| To be done |
Return the listing below unchanged, minus its pictures.

| Supplied information |
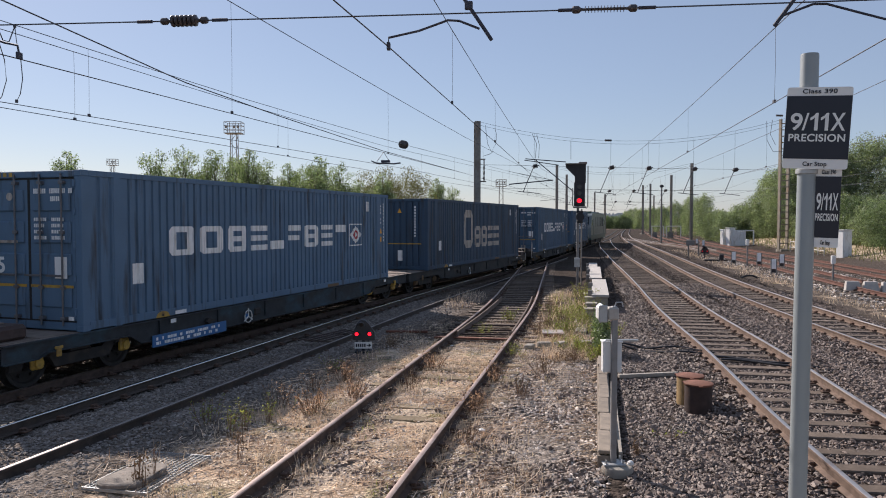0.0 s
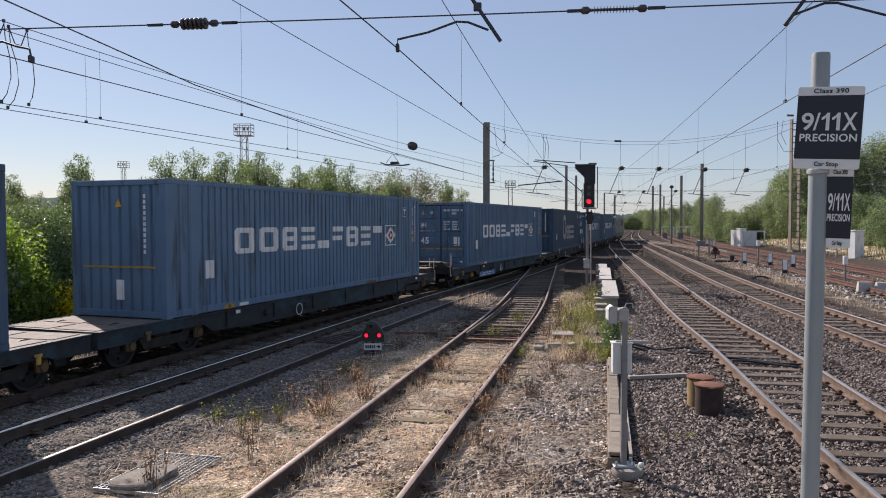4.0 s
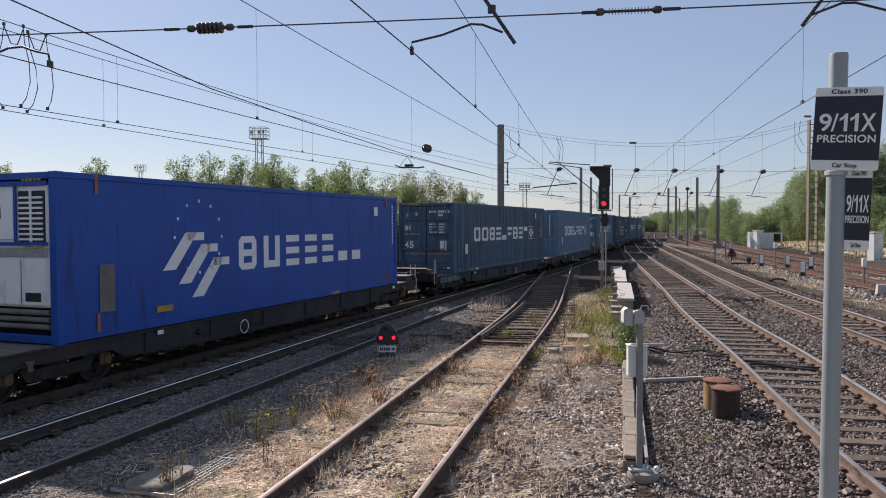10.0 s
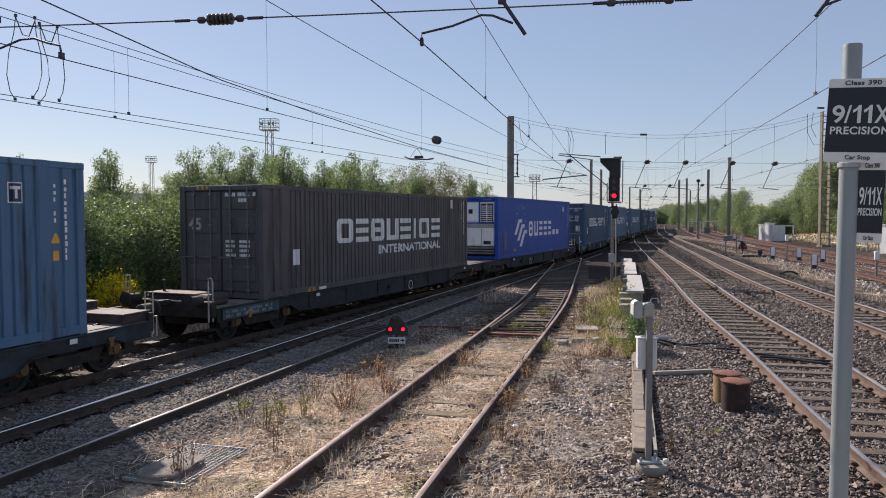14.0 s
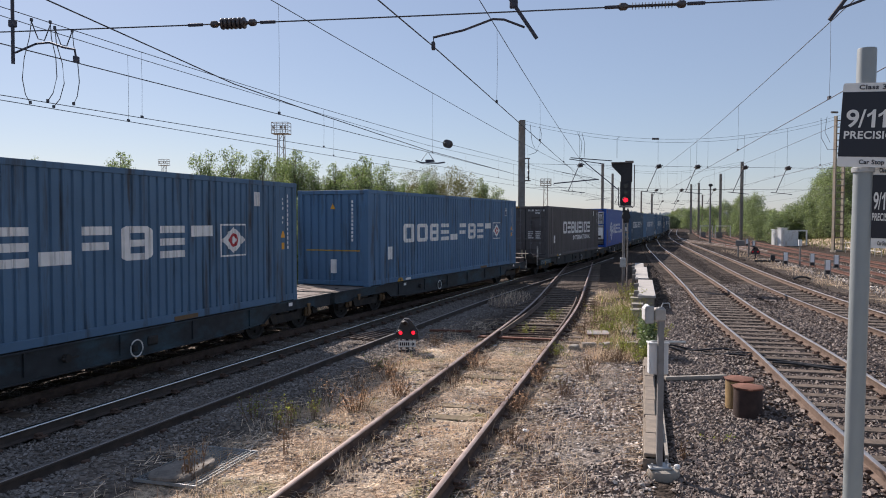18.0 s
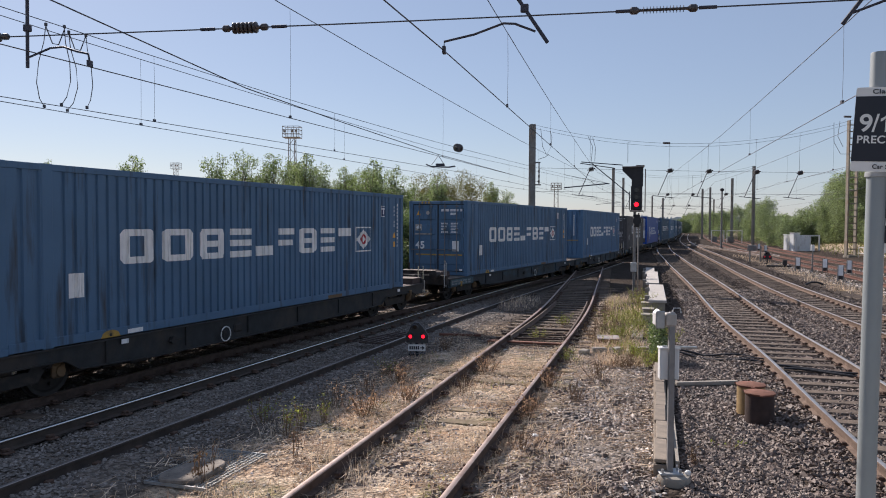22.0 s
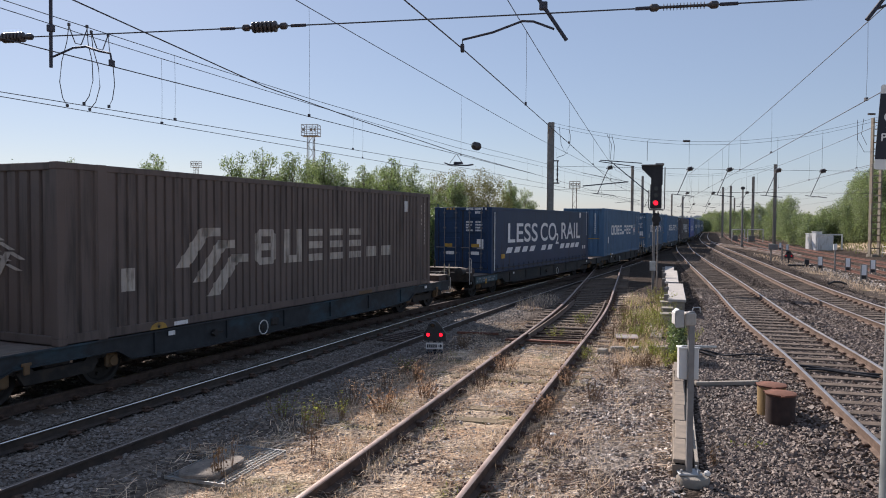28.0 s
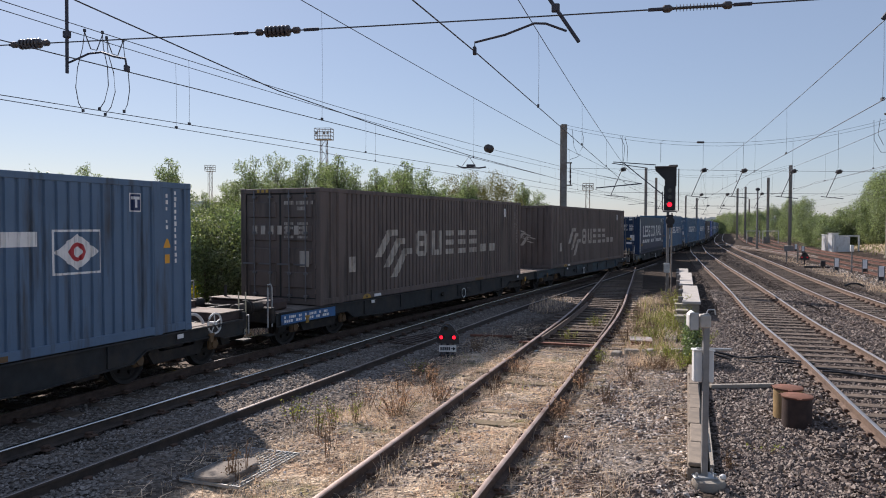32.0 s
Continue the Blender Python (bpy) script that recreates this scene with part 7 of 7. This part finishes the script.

| Expected answer |
0.0 s
4.0 s
10.0 s
14.0 s
18.0 s
22.0 s
28.0 s
32.0 s
Continue the Blender Python (bpy) script that recreates this scene with part 7 of 7. This part finishes the script.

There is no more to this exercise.